When you add a vocalist to an instrumental, the vocalist tends to take over. (Anthropologists can probably explain this phenomenon.) A good vocal can spark an instrumental to life, but a bad one simply distracts listeners from whatever else might be happening. Space tends to favor the latter. HowAboutBeth’s faux-soulful oversinging ruins the woozy sound beds in “Break of Dawn” and the demented laser-happy “Caretaker”. On “Good Time Gang War”, B Dolan raps through a megaphone or something, “We lost a lot of good men out on the dance floor / We spilled buckets of blood out on the dance floor”. He borrows this idea from crunk, which was fully exploring the implications of violent dancing more than a decade ago, in far more immediate songs like Three 6 Mafia’s “Hit a Muthafucka”. Dolan doesn’t sound like he’s ever spilled anything on a dance floor, unless you count the time he and Sage Francis haggled over a craft beer.

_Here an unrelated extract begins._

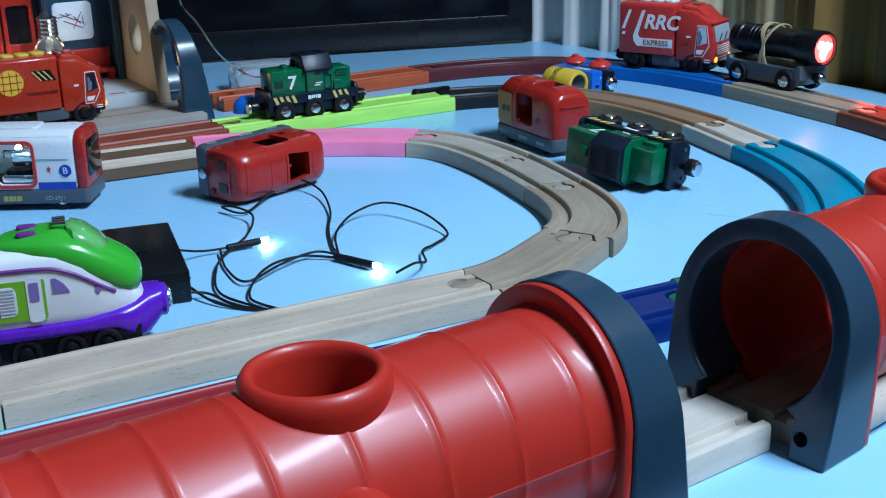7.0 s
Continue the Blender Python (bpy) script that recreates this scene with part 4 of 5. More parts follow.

If le sac really wanted to create the best possible production showcases, he should have stopped being so polite and just chopped up his guests’ vocals into rhythmic effects. He tries this tentatively in “Good Time Gang War” and with Sarah Williams White in “Play Along”; the resultant cool sounds make you wish he did it more often. And sometimes his vocalists don’t need any tricks. In the album’s most successful sequence, a skittery tubular-belled instrumental leads into “Zephyr”, sung by Merz in a state of depressive bliss, which leads into “Breathing Underwater”, where baritone Fraser Rowan drowns in ecstasy. Around the singers, le sac designs pretty sonic architecture from squelches and space.

Mr. le sac clearly knows his way around cool synth sounds. If he wants to turn that knowledge into successful music, he should turn ruthless and drag his vocalists through the machines as well. Or hire better ones. Or just eliminate them altogether — this album makes me curious to hear the space between Space Between the Words.